Ausbau:Großer Handlungsbedarf

Ausbau: Kontakte zwischen Gymnasiasten und Flüchtlingen gibt es kaum. Die Schüler des Wilhelmsgymnasiums bieten ehrenamtlich Stadtführungen an.

Kontakte zwischen Gymnasiasten und Flüchtlingen gibt es kaum. Die Schüler des Wilhelmsgymnasiums bieten ehrenamtlich Stadtführungen an.

(Foto: Robert Haas)

Übergangsklassen für Schüler mit geringen Deutschkenntnissen gibt es an höheren Schulen bisher kaum

Von Melanie Staudinger

Syrien, Afrika - und Starnberg. Die Schüler der internationalen Klassen der städtischen Carl-von-Linde-Realschule auf der Schwanthalerhöhe kommen von überall her, 50 Nationen sind dort vertreten. Die Jugendlichen erhalten zusätzliche Förderkurse in Deutsch, Englisch und Mathematik, die Lehrer können auf eine langjährige Erfahrung mit Schülern verweisen, deren Muttersprache nicht Deutsch ist. Die internationalen Klassen sind keine neue Erfindung, es gibt sie schon seit den Siebzigerjahren, als immer mehr ausländische Arbeiter mit ihren Kindern nach München kamen. Wer heute einen Platz auf einer weiterführenden Schule bekommt, hat Glück. Der Regelfall sieht anders aus. Denn Kinder, die noch nicht ausreichend Deutsch sprechen, sollen zunächst die Übergangsklassen besuchen. Und die siedelt das bayerische Schulsystem an den Grund- und Mittelschulen an.

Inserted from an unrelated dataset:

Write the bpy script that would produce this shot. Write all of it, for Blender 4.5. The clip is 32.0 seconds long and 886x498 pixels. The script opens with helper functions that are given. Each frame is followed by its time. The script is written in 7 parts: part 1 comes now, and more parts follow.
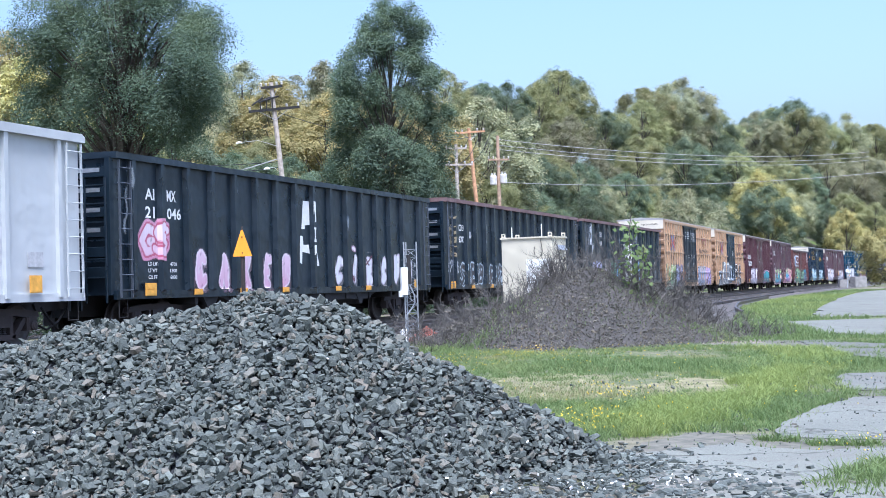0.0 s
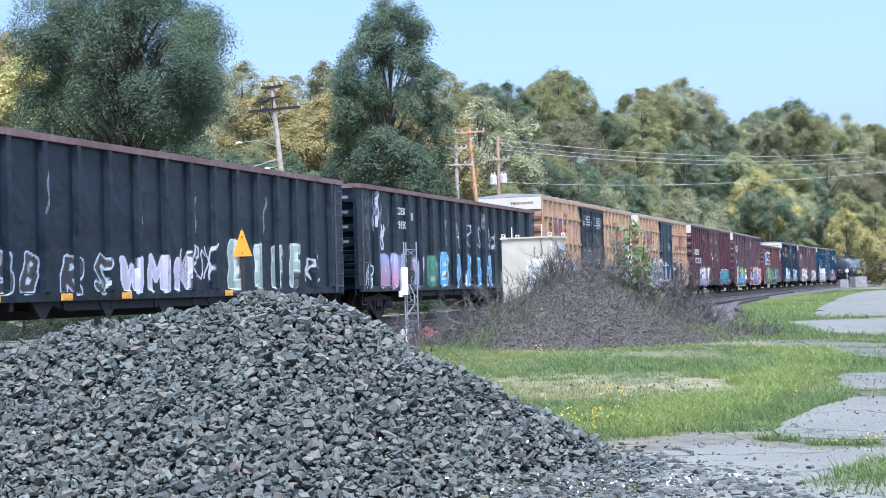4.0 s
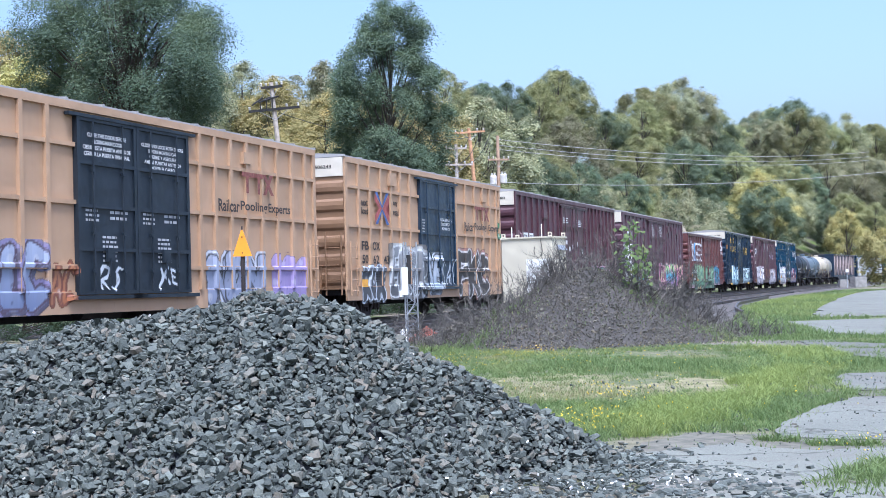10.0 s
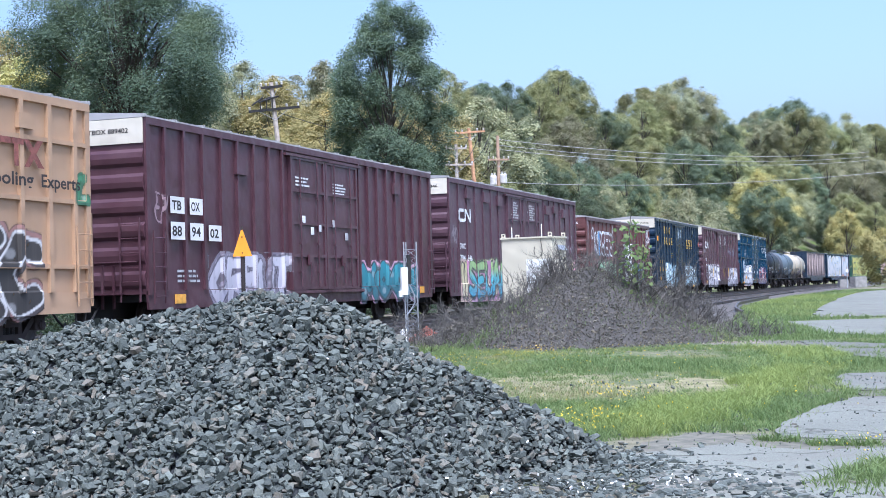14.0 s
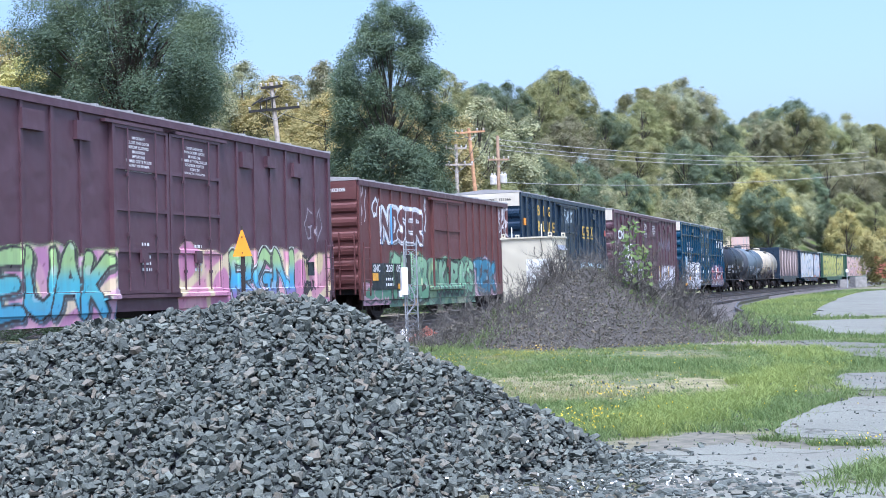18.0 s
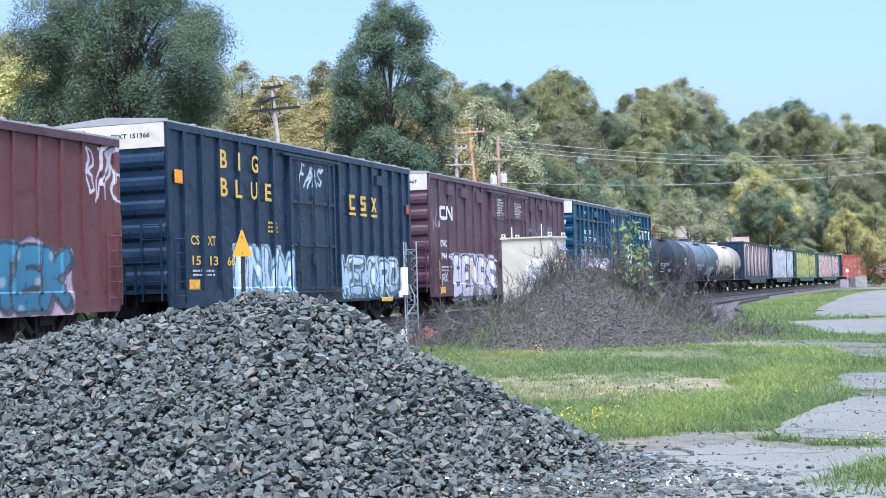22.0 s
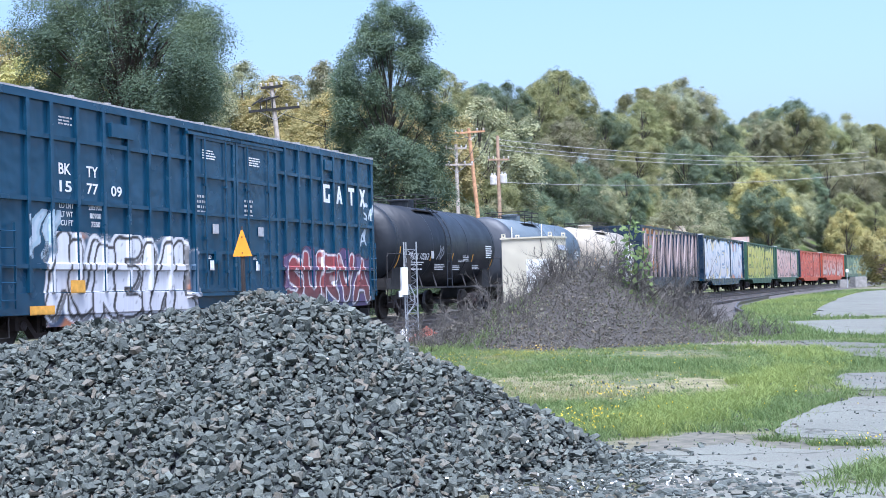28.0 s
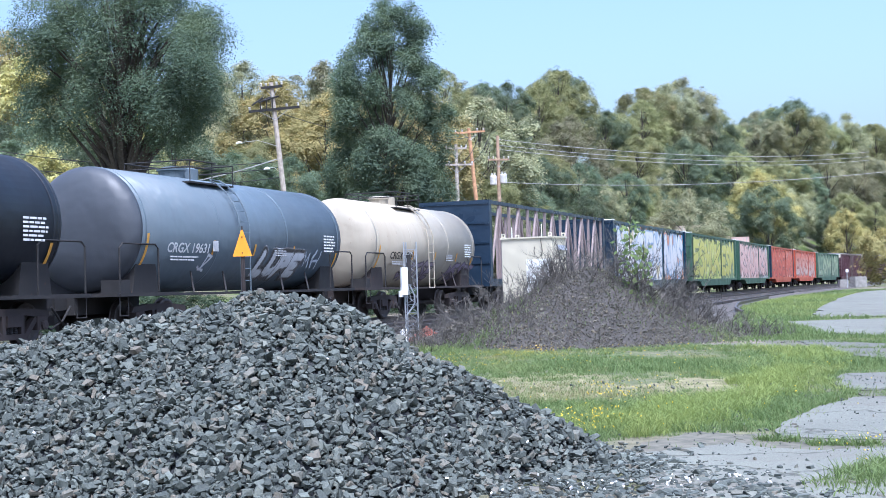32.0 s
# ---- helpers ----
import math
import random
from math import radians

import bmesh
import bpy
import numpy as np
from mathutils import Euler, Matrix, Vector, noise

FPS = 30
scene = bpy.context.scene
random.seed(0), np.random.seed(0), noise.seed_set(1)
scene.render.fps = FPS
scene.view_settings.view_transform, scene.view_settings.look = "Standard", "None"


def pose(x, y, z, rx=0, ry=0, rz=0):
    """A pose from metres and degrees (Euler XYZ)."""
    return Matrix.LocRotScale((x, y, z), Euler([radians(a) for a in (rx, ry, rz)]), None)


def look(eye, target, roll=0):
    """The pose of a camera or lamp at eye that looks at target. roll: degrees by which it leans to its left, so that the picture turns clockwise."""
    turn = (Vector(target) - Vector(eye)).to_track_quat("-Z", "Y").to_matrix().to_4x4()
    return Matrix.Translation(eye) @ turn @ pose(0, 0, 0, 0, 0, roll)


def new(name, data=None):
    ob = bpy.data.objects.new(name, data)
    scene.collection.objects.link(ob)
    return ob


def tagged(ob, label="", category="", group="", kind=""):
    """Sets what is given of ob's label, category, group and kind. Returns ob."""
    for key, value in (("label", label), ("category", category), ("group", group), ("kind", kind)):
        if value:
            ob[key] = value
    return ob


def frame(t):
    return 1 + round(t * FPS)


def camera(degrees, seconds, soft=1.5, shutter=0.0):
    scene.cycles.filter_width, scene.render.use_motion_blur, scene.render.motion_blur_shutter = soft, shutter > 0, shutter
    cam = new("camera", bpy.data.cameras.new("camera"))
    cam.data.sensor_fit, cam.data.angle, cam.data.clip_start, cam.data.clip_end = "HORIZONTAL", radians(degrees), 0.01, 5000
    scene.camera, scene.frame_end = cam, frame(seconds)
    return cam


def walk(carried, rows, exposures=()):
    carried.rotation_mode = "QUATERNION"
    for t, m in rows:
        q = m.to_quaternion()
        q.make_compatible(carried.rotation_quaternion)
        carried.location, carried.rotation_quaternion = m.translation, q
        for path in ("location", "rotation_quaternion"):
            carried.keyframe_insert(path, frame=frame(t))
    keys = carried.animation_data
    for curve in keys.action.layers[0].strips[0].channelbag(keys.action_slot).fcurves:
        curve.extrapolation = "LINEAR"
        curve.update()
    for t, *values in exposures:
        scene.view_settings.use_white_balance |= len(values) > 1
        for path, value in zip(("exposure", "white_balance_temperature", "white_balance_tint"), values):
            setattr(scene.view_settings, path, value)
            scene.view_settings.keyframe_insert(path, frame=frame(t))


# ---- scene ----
# A freight train rolls by behind heaps of ballast; the camera stands still.
cam = camera(35.83, 32.0, soft=0.65)
EYE = (0.0, 0.0, 0.96)
VIEW = look(EYE, (0.0, 100.0, 0.96 + 100.0 * math.tan(0.0288)), -1.616)
walk(cam, [(0.0, VIEW), (32.0, VIEW)], exposures=[(0.0, 0.90, 5150, 15), (6.0, 0.88, 5150, 15), (11.0, 0.83, 5150, 15), (14.0, 0.84, 5150, 15), (19.0, 0.88, 5150, 15), (32.0, 0.90, 5150, 15)])

# ---- light: hazy late sun behind the camera, softened by thin haze, and a clear sky ----
SUN_DIR = Vector((0.08, -0.39, 0.92)).normalized()
world = bpy.data.worlds.new("world")
scene.world = world
world.use_nodes = True
wt = world.node_tree
sky = wt.nodes.new("ShaderNodeTexSky")
sky.sky_type, sky.sun_disc = "NISHITA", False
sky.sun_elevation = math.asin(SUN_DIR.z)
sky.sun_rotation = math.atan2(SUN_DIR.x, SUN_DIR.y)
sky.air_density, sky.dust_density, sky.ozone_density = 1.1, 4.6, 0.5
bg = wt.nodes["Background"]
bg.inputs["Strength"].default_value = 0.160
wt.links.new(sky.outputs[0], bg.inputs["Color"])
sun = new("sun", bpy.data.lights.new("sun", "SUN"))
sun.data.energy, sun.data.angle, sun.data.color = 3.45, radians(18), (1.0, 0.965, 0.90)
sun.matrix_world = look(SUN_DIR * 200, (0, 0, 0))


# ---- materials ----
def lin(h):
    """Linear colour from a hex code."""
    c = [int(h[i:i + 2], 16) / 255 for i in (0, 2, 4)]
    return tuple((v / 12.92 if v <= 0.04045 else ((v + 0.055) / 1.055) ** 2.4) for v in c)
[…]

In München gibt es derzeit 35 solcher Klassen an Grundschulen und 77 an Mittelschulen. In ihnen kommen alle Kinder und Jugendliche ohne ausreichende Deutsch-Kenntnisse zusammen - unabhängig davon, ob sie Flüchtlinge oder Zugewanderte sind und welche Schule sie in ihrem Heimatland besucht haben. An weiterführenden Schulen hingegen ist das Angebot gering. Das städtische Adolf-Weber-Gymnasium bietet ein besonderes Sprachförderprogramm, ebenso die städtische Wilhelm-Busch-Realschule. Die staatlichen Realschulen I und II setzten das Projekt Sprint (Sprachförderung intensiv) um, am staatlichen Wilhelm-Hausenstein-Gymnasium gibt es die Sprachbegleitungskurse "InGym". Der Bedarf, so prognostiziert das Bildungsreferat, wird in den kommenden Jahren aber ansteigen, mehr Plätze wären dringend nötig.

"Dieses Angebot müssen wir weiter ausbauen", sagt auch Stadtschulrätin Beatrix Zurek (SPD), die an diesem Donnerstag im Stadtrat ihre Strategie zur Integration von Flüchtlingen und Zugewanderten im Bildungs- und Sportbereich vorstellen wird. Der Bildungsreferentin ist dabei wichtig, dass das Programm für alle Neubürger da sein soll, also keine Bevorzugung etwa der Flüchtlinge im Vergleich zu anderen Zugewanderten darstellen soll. "Wir wollen Erleichterungen für alle", sagt sie. Und ein Blick in die 71-seitige Vorlage an den Stadtrat zeigt, dass sich einiges getan hat in der Stadt. Kita-Plätze stehen ebenso zur Verfügung wie Schulplätze. Ausbauen ließe sich die Information der Eltern, die derzeit nur wenig wüssten über das deutsche Schul- und Ausbildungssystem.

Einen großen Handlungsbedarf sieht Zurek beim Übergang von der Schule zum Beruf. "Der Bedarf an Auszubildenden und Fachkräften ist in München riesig", erklärt Zurek. Da viele Flüchtlinge aber eine ungesicherte Bleibeperspektive hätten, verhielten sich die Betriebe zunehmend zögerlich. Gute Chancen gibt es aber in den Bereichen Einzelhandel, Hotel, Gastronomie, Handwerk und in der Pflege. "Menschen mit Bleibeperspektive haben in München sehr gute Chancen", sagt Zurek. Nun müsse die Bundesregierung sie nur hierher schicken.